Ken doesn’t have that kind of move. Ken has the dragon punch and the hurricane kick, both of which require the user to input frankly unintuitive button combinations to pull them off. I have no idea what you’re supposed to do with the buttons are the for the hurricane kick, and while I’ve got a pretty good concept of what you need to do to pull off a dragon punch, I wouldn’t testify on it in a court of law.
(I remember buying the game long ago and coming home with a friend and looking through the manual at the list of special moves, selecting a pair of characters each in turn and trying them out for weight. Even under stress-free conditions, we could perform maybe one third of all the special moves. There is still something so elementally complex and unsolvable about Zangief’s spinning suplex drop that I feel to eventually achieve it in the heat of battle would be a major life achievement)
THIRTY-SEVEN HOURS
The second round lasts a little longer, because I remember that blocking is a thing. I absorb his attacks and fire fireball after fireball downrange, my only tool being a hammer and all my problems looking very much like nails. It fails to work.
I die. The fighting games I play these days are all double-tap-towards-and-kick or hold-a-direction-and-push-an-attack-button, and that can ruin you. You can feel too powerful. Too much in control. Street Fighter 2 is a hard lesson in how little a shit the world gives about you. You don’t deserve to get past level one without proficiency. This is not a learn-as-you-go experience, a gentle curve to surmount. This is a trial.

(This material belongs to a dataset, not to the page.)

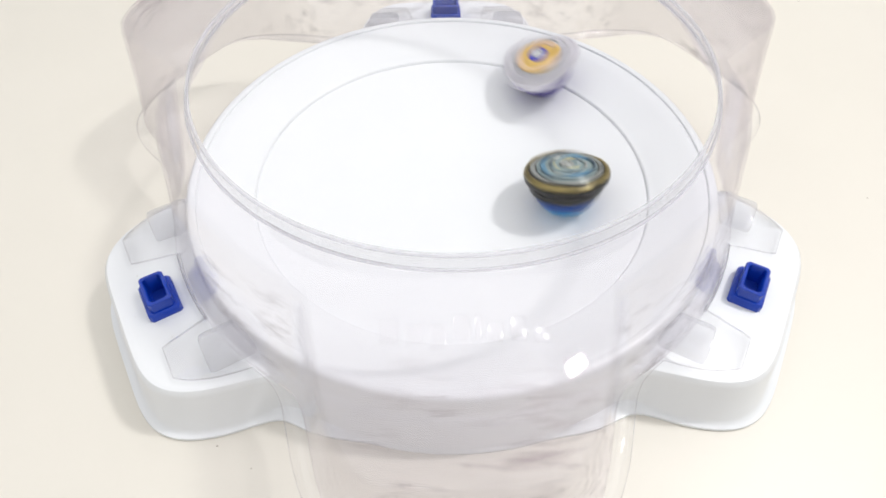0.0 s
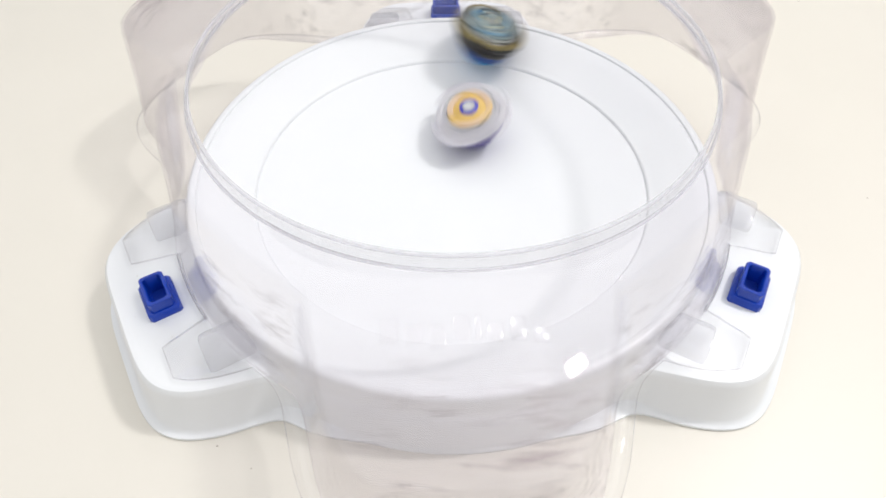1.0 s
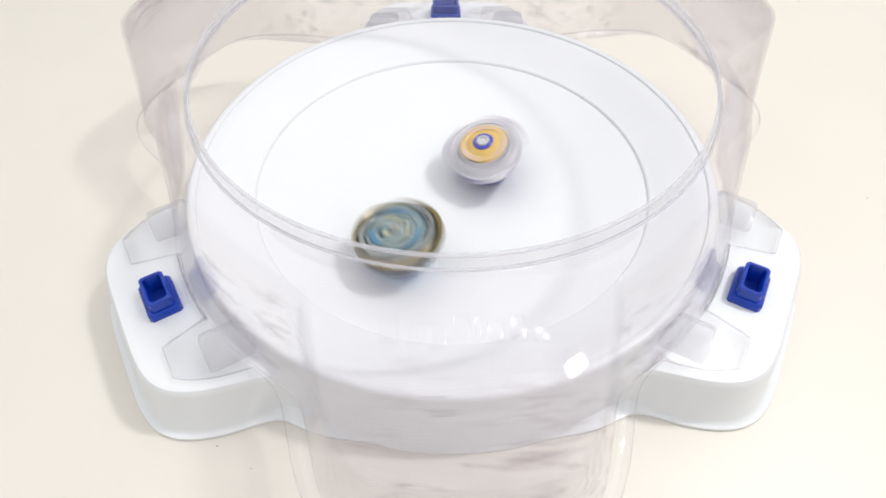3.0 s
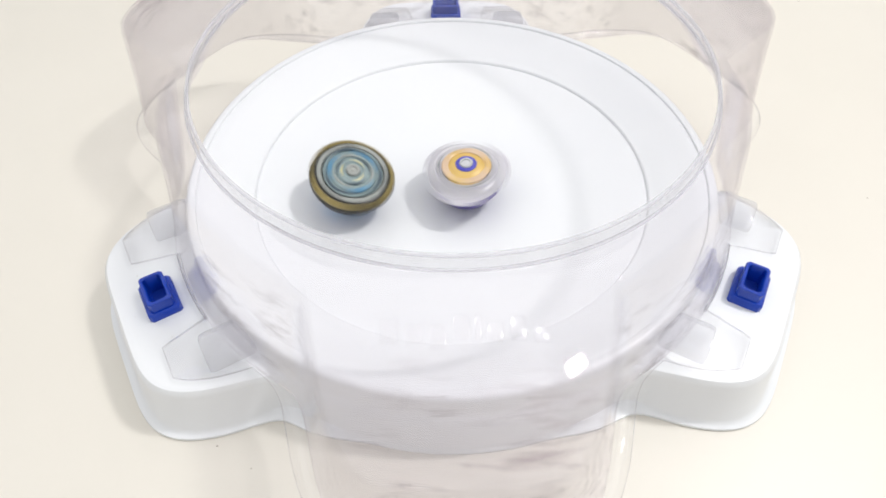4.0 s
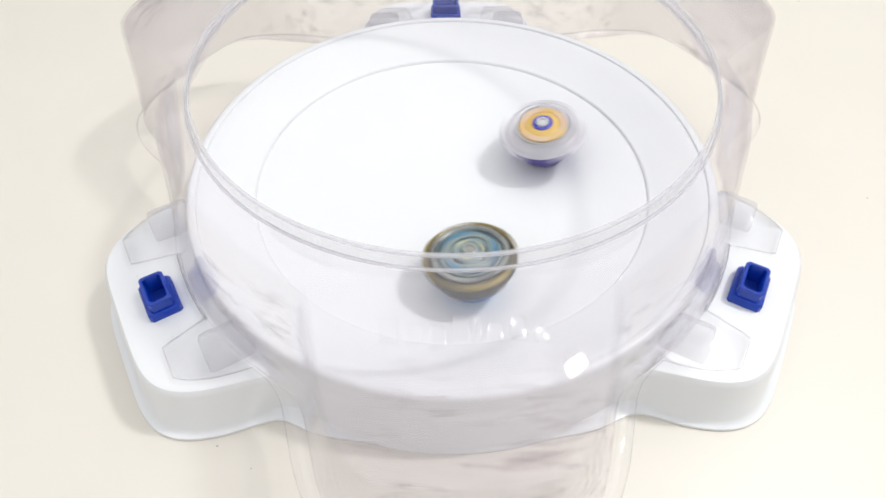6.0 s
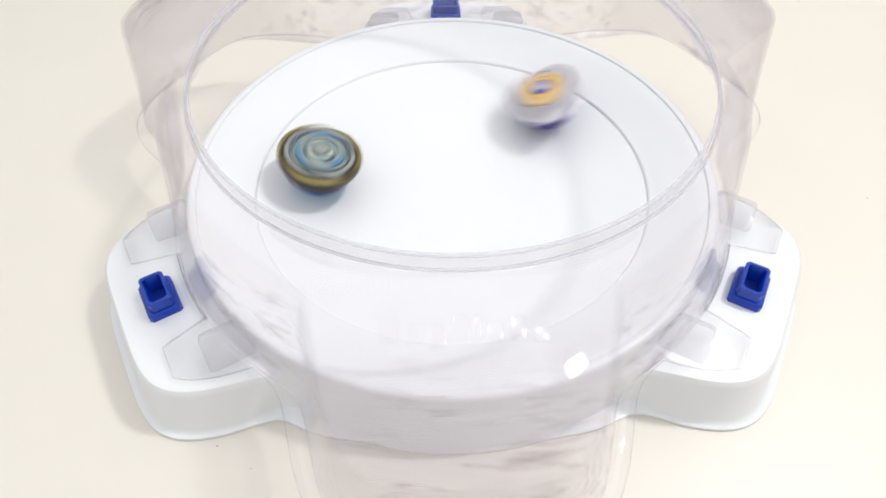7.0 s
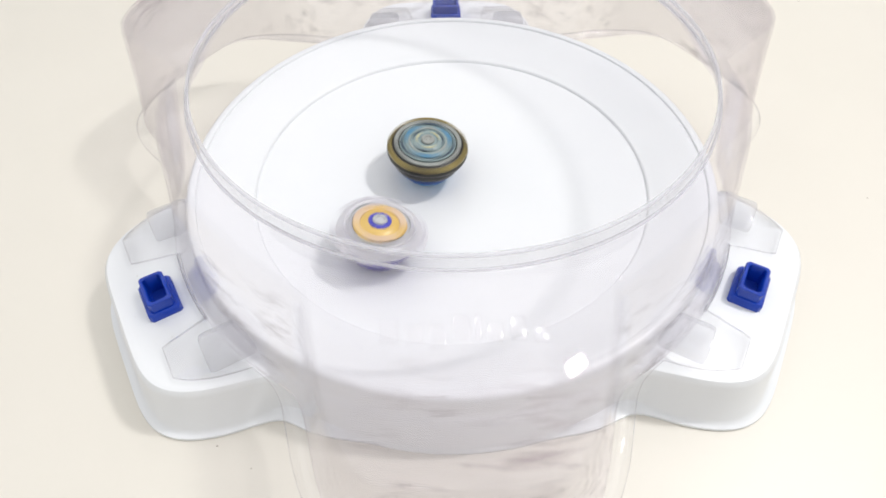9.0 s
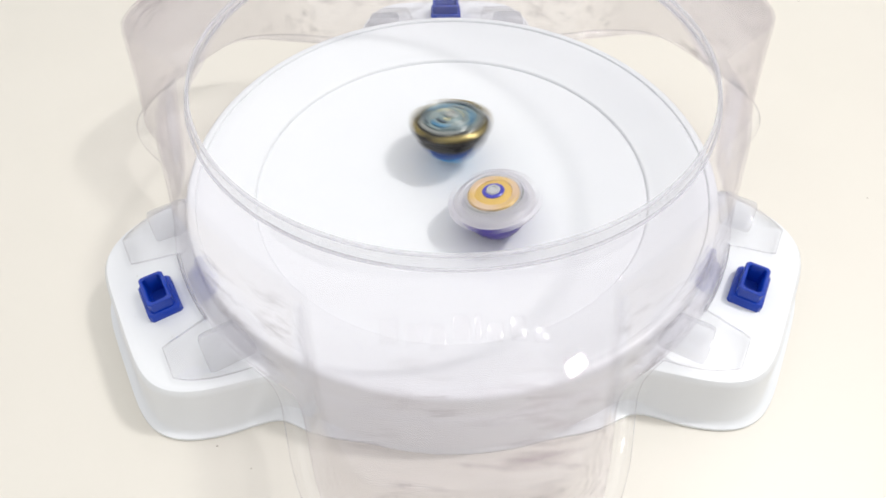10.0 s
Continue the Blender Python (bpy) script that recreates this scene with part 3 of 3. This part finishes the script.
def motions():
    walk(DARK, [
        (0, pose(0.0674, -0.0176, 0.0285, -17.1, -4.7)),
        (0.1, pose(0.0705, -0.0281, 0.0294, -17.4, -5.8)),
        (0.2, pose(0.0467, -0.0246, 0.0261, -16.3, -4.4)),
        (0.3, pose(0.0028, -0.0162, 0.0232, -14.6, -1.0)),
        (0.4, pose(-0.0426, -0.0078, 0.0250, -12.8, 2.6)),
        (0.5, pose(-0.0741, -0.0068, 0.0289, -11.9, 5.1)),
        (0.6, pose(-0.1348, -0.0015, 0.0460, -12.6, 19.5)),
        (0.7, pose(-0.1268, 0.0514, 0.0475, -8.4, 26.9)),
        (0.8, pose(-0.0832, 0.0953, 0.0439, -3.5, 23.6)),
        (0.9, pose(-0.0291, 0.1145, 0.0411, -0.6, 19.3)),
        (1, pose(0.0187, 0.1149, 0.0409, 0.8, 15.6)),
        (1.1, pose(0.0561, 0.1110, 0.0442, 1.0, 10.2)),
        (1.2, pose(0.0728, 0.0858, 0.0392, -1.4, 7.0)),
        (1.3, pose(0.0623, 0.0469, 0.0299, -4.7, 3.9)),
        (1.4, pose(0.0244, 0.0021, 0.0234, -8.6, 3.5)),
        (1.5, pose(0.0037, -0.0237, 0.0226, -4.9, -0.8)),
        (1.6, pose(0.0109, -0.0392, 0.0238, -5.3, -0.4)),
        (1.7, pose(0.0024, -0.0341, 0.0233, -3.5, 1.7)),
        (1.8, pose(-0.0086, -0.0128, 0.0223, -0.1, 4.0)),
        (1.9, pose(-0.0220, 0.0083, 0.0226, 0.1, 3.9)),
        (2, pose(-0.0391, 0.0159, 0.0239, -1.2, 4.1)),
        (2.1, pose(-0.0353, -0.0469, 0.0263, -2.7, -2.8)),
        (2.2, pose(-0.0058, -0.0776, 0.0292, -4.6, -5.4)),
        (2.3, pose(0.0393, -0.0761, 0.0306, -3.0, -10.2)),
        (2.4, pose(0.0544, -0.1061, 0.0405, -1.5, -18.9)),
        (2.5, pose(0.0291, -0.1164, 0.0415, -1.5, -18.5)),
        (2.6, pose(0.0170, -0.1191, 0.0416, -4.7, -19.2)),
        (2.7, pose(0.0086, -0.1072, 0.0369, -6.0, -21.0)),
        (3, pose(-0.0248, -0.0586, 0.0273, -3.3, -7.3)),
        (3.3, pose(-0.0823, 0.0011, 0.0294, 1.3, 9.3)),
        (3.55, pose(-0.1208, -0.0135, 0.0396, 1.3, 17.5)),
        (3.8, pose(-0.0981, -0.0328, 0.0342, 1.1, 18.1)),
        (3.9, pose(-0.0730, -0.0250, 0.0292, 4.3, 14.9)),
        (4, pose(-0.0620, -0.0100, 0.0271, 8.1, 13.5)),
        (4.1, pose(-0.1067, -0.0086, 0.0351, 5.6, 18.6)),
        (4.2, pose(-0.1116, -0.0127, 0.0362, 3.1, 18.5)),
        (4.3, pose(-0.1002, -0.0148, 0.0339, 4.3, 18.5)),
        (4.4, pose(-0.0724, -0.0124, 0.0287, 6.4, 16.4)),
        (4.5, pose(-0.0420, -0.0026, 0.0249, 9.4, 13.7)),
        (4.6, pose(-0.0208, 0.0276, 0.0245, 17.2, 9.0)),
        (4.7, pose(-0.0010, 0.0434, 0.0259, 24.4, 4.4)),
        (4.8, pose(0.0152, 0.0524, 0.0269, 25.0, -3.1)),
        (4.9, pose(0.0363, 0.0639, 0.0298, 26.2, -11.5)),
        (5, pose(0.0452, 0.0706, 0.0320, 27.7, -18.4)),
        (5.1, pose(0.0529, 0.0710, 0.0324, 22.0, -20.5)),
        (5.2, pose(0.0511, 0.0611, 0.0304, 16.4, -21.3)),
        (5.3, pose(0.0439, 0.0460, 0.0277, 11.6, -20.1)),
        (5.4, pose(0.0420, 0.0258, 0.0258, 6.3, -19.4)),
        (5.5, pose(0.0398, 0.0027, 0.0248, 1.0, -18.6)),
        (5.6, pose(0.0362, -0.0236, 0.0248, -3.2, -15.7)),
        (5.7, pose(0.0320, -0.0418, 0.0256, -6.5, -12.5)),
        (6, pose(0.0124, -0.0759, 0.0287, -6.7, -5.8)),
        (6.3, pose(-0.0296, -0.0711, 0.0289, -2.4, 3.4)),
        (6.55, pose(-0.0551, -0.0342, 0.0275, 5.7, 12.6)),
        (6.8, pose(-0.0475, 0.0060, 0.0261, 15.3, 16.4)),
        (6.9, pose(-0.0469, 0.0137, 0.0253, 8.6, 13.1)),
        (7, pose(-0.0821, 0.0006, 0.0294, 0.5, 12.5)),
        (7.1, pose(-0.0807, -0.0101, 0.0293, 0.7, 10.9)),
        (7.2, pose(-0.0668, -0.0252, 0.0277, 0.2, 7.7)),
        (7.3, pose(-0.0456, -0.0395, 0.0262, -2.7, 1.7)),
        (7.4, pose(-0.0187, -0.0468, 0.0252, -4.8, -5.1)),
        (7.5, pose(-0.0226, -0.0716, 0.0290, -8.2, -8.5)),
        (7.6, pose(-0.0152, -0.0820, 0.0301, -12.2, -5.5)),
        (7.7, pose(-0.0094, -0.0856, 0.0304, -14.9, -1.7)),
        (7.8, pose(-0.0014, -0.0791, 0.0289, -13.0, 0.8)),
        (7.9, pose(0.0061, -0.0659, 0.0269, -9.9, 3.1)),
        (8, pose(0.0056, -0.0437, 0.0245, -5.8, 6.1)),
        (8.1, pose(0.0145, -0.0430, 0.0245, -4.4, 3.2)),
        (8.2, pose(0.0283, -0.0413, 0.0249, -2.8, -0.3)),
        (8.3, pose(0.0383, -0.0309, 0.0247, -3.1, -2.5)),
        (8.4, pose(0.0389, -0.0153, 0.0239, -2.8, -3.6)),
        (8.5, pose(0.0288, -0.0033, 0.0229, -2.9, -3.5)),
        (8.6, pose(0.0185, 0.0093, 0.0225, 0.9, -4.2)),
        (8.7, pose(0.0098, 0.0140, 0.0225, 4.2, -4.7)),
        (8.8, pose(-0.0031, 0.0194, 0.0224, 3.4, -1.5)),
        (8.9, pose(-0.0159, 0.0121, 0.0224, 1.3, 1.7)),
        (9, pose(-0.0160, 0.0161, 0.0226, 0.5, 3.5)),
        (9.1, pose(-0.0185, 0.0148, 0.0226, 1.1, 4.5)),
        (9.2, pose(-0.0156, 0.0124, 0.0224, 1.6, 4.9)),
        (9.3, pose(-0.0039, 0.0073, 0.0222, 5.3, 0.2)),
        (9.4, pose(0.0117, 0.0174, 0.0231, 10.9, -4.6)),
        (9.5, pose(0.0374, 0.0549, 0.0278, 20.1, -10.8)),
        (9.6, pose(0.0516, 0.0696, 0.0313, 19.5, -15.3)),
        (9.7, pose(0.0475, 0.0697, 0.0310, 18.5, -17.7)),
        (9.8, pose(0.0411, 0.0464, 0.0289, 7.5, -18.4)),
        (9.9, pose(0.0291, 0.0209, 0.0296, -2.1, -18.5)),
        (10, pose(0.0005, 0.0280, 0.0285, -9.5, -2.5)),
    ])
    walk(PALE, [
        (0, pose(0.0646, 0.0888, 0.0361, 5.9, -18.3)),
        (0.1, pose(0.0845, 0.0683, 0.0357, 6.1, -20.3)),
        (0.2, pose(0.1008, 0.0400, 0.0356, 5.7, -22.1)),
        (0.3, pose(0.0971, -0.0032, 0.0331, 4.2, -21.5)),
        (0.4, pose(0.0479, -0.0414, 0.0272, 1.1, -15.5)),
        (0.5, pose(-0.0106, -0.0428, 0.0250, 1.9, -8.6)),
        (0.6, pose(-0.0136, -0.0221, 0.0242, 2.3, -15.1)),
        (0.7, pose(0.0179, -0.0230, 0.0241, 1.7, -17.1)),
        (0.8, pose(0.0316, -0.0069, 0.0242, 3.6, -16.9)),
        (0.9, pose(0.0250, 0.0179, 0.0239, 6.8, -14.4)),
        (1, pose(0.0164, 0.0502, 0.0257, 11.0, -12.2)),
        (1.1, pose(0.0258, 0.0583, 0.0272, 11.3, -12.9)),
        (1.2, pose(0.0219, 0.0215, 0.0238, 7.9, -12.3)),
        (1.3, pose(-0.0060, -0.0046, 0.0225, 5.0, -4.7)),
        (1.4, pose(-0.0400, -0.0159, 0.0243, 3.6, 3.6)),
        (1.5, pose(-0.0953, 0.0020, 0.0322, 4.9, 14.5)),
        (1.6, pose(-0.1235, 0.0280, 0.0416, 6.1, 17.9)),
        (1.7, pose(-0.1182, 0.0385, 0.0407, 5.8, 17.0)),
        (1.8, pose(-0.1063, 0.0572, 0.0393, 6.3, 15.4)),
        (1.9, pose(-0.0918, 0.0735, 0.0379, 9.8, 13.9)),
        (2, pose(-0.0472, 0.0784, 0.0311, 12.6, 8.8)),
        (2.1, pose(0.0057, 0.1112, 0.0356, 13.6, -1.0)),
        (2.2, pose(0.0563, 0.0732, 0.0314, 8.0, -10.2)),
        (2.3, pose(0.0744, 0.0073, 0.0282, 1.0, -13.0)),
        (2.4, pose(0.0785, 0.0230, 0.0295, 2.0, -14.1)),
        (2.5, pose(0.0817, 0.0790, 0.0365, 6.8, -15.2)),
        (2.6, pose(0.0654, 0.0871, 0.0360, 10.8, -20.7)),
        (2.7, pose(0.0446, 0.0694, 0.0313, 13.9, -24.6)),
        (3, pose(0.0252, 0.0176, 0.0238, 6.2, -12.9)),
        (3.3, pose(-0.0130, 0.0290, 0.0231, 5.5, 1.2)),
        (3.55, pose(0.0169, 0.0509, 0.0252, 7.6, -4.0)),
        (3.8, pose(0.0430, 0.0338, 0.0254, 5.9, -8.7)),
        (3.9, pose(0.0251, 0.0072, 0.0228, 2.8, -5.5)),
        (4, pose(0.0095, -0.0033, 0.0221, 1.3, -2.5)),
        (4.1, pose(0.0562, 0.0024, 0.0255, 1.4, -6.9)),
        (4.2, pose(0.0733, -0.0105, 0.0280, 0.0, -8.9)),
        (4.3, pose(0.0622, -0.0399, 0.0280, -3.0, -7.6)),
        (4.4, pose(0.0283, -0.0598, 0.0268, -5.1, -3.7)),
        (4.5, pose(-0.0072, -0.0442, 0.0243, -4.0, 0.7)),
        (4.6, pose(-0.0230, -0.0459, 0.0249, -3.5, 1.3)),
        (4.7, pose(-0.0348, -0.0220, 0.0239, -0.8, 1.5)),
        (4.8, pose(-0.0285, 0.0042, 0.0230, 1.9, -0.4)),
        (4.9, pose(-0.0145, 0.0158, 0.0227, 3.0, -3.0)),
        (5, pose(0.0089, 0.0101, 0.0224, 2.4, -7.1)),
        (5.1, pose(0.0205, -0.0145, 0.0229, -0.5, -7.0)),
        (5.2, pose(0.0164, -0.0368, 0.0239, -3.2, -5.5)),
        (5.3, pose(-0.0047, -0.0514, 0.0249, -5.0, -2.0)),
        (5.4, pose(-0.0274, -0.0382, 0.0244, -3.9, 1.7)),
        (5.5, pose(-0.0358, -0.0109, 0.0235, -1.4, 3.7)),
        (5.6, pose(-0.0224, 0.0165, 0.0228, 2.0, 2.2)),
        (5.7, pose(0.0058, 0.0270, 0.0228, 3.8, -1.0)),
        (6, pose(0.0592, 0.0296, 0.0268, 3.9, -8.9)),
        (6.3, pose(0.0727, -0.0148, 0.0281, -0.6, -12.2)),
        (6.55, pose(0.0457, -0.0253, 0.0253, 0.4, -10.6)),
        (6.8, pose(0.0308, 0.0146, 0.0238, 6.7, -10.3)),
        (6.9, pose(0.0269, 0.0329, 0.0247, 5.0, -13.5)),
        (7, pose(0.0670, 0.0599, 0.0320, 3.6, -22.1)),
        (7.1, pose(0.0860, 0.0481, 0.0333, 4.3, -20.5)),
        (7.2, pose(0.0781, 0.0200, 0.0295, 4.3, -16.1)),
        (7.3, pose(0.0513, -0.0001, 0.0253, 3.4, -12.9)),
        (7.4, pose(0.0218, -0.0096, 0.0231, 3.6, -9.2)),
        (7.5, pose(0.0198, 0.0247, 0.0236, 7.6, -8.9)),
        (7.6, pose(0.0082, 0.0446, 0.0246, 9.6, -5.7)),
        (7.7, pose(0.0026, 0.0600, 0.0261, 11.0, -3.1)),
        (7.8, pose(0.0015, 0.0663, 0.0269, 11.5, -1.1)),
        (7.9, pose(0.0028, 0.0523, 0.0251, 10.2, 0.6)),
        (8, pose(-0.0059, 0.0290, 0.0232, 8.0, 3.5)),
        (8.1, pose(-0.0250, 0.0282, 0.0238, 7.8, 6.5)),
        (8.2, pose(-0.0408, 0.0299, 0.0251, 7.9, 9.0)),
        (8.3, pose(-0.0486, 0.0260, 0.0257, 7.5, 10.6)),
        (8.4, pose(-0.0501, 0.0201, 0.0255, 5.0, 12.1)),
        (8.5, pose(-0.0455, 0.0044, 0.0247, 1.6, 13.0)),
        (8.6, pose(-0.0399, -0.0118, 0.0241, -0.1, 10.0)),
        (8.7, pose(-0.0441, -0.0213, 0.0247, -1.1, 8.2)),
        (8.8, pose(-0.0443, -0.0305, 0.0252, -2.6, 8.2)),
        (8.9, pose(-0.0412, -0.0450, 0.0261, -4.6, 7.9)),
        (9, pose(-0.0413, -0.0553, 0.0272, -6.2, 7.9)),
        (9.1, pose(-0.0427, -0.0647, 0.0286, -8.4, 6.9)),
        (9.2, pose(-0.0379, -0.0691, 0.0288, -9.9, 5.2)),
        (9.3, pose(-0.0247, -0.0630, 0.0270, -10.3, 2.5)),
        (9.4, pose(-0.0060, -0.0642, 0.0267, -11.5, -0.8)),
        (9.5, pose(0.0004, -0.0786, 0.0290, -14.2, -2.8)),
        (9.6, pose(0.0074, -0.0865, 0.0308, -14.7, -7.9)),
        (9.7, pose(0.0125, -0.0794, 0.0299, -13.3, -12.8)),
        (9.8, pose(0.0186, -0.0637, 0.0280, -10.7, -17.7)),
        (9.9, pose(0.0252, -0.0380, 0.0250, -7.5, -13.5)),
        (10, pose(0.0280, -0.0295, 0.0241, -5.4, -9.2)),
    ])
    for p in DARK_PARTS:
        spin(p, 83, 0)
    for p in PALE_PARTS:
        spin(p, 79, 20)


motions()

I turn off the game; our flight time has been extended by an hour and the lights switched off to calm us, just after I necked two cups of coffee in an attempt to be high enough to get through immigration and baggage claim with a smile on my face. I am wide-eyed, staring at the bright screen of the word processor app in the darkness, getting ready to crash for the fourth time since I woke up.
I have not slept in thirty-seven hours.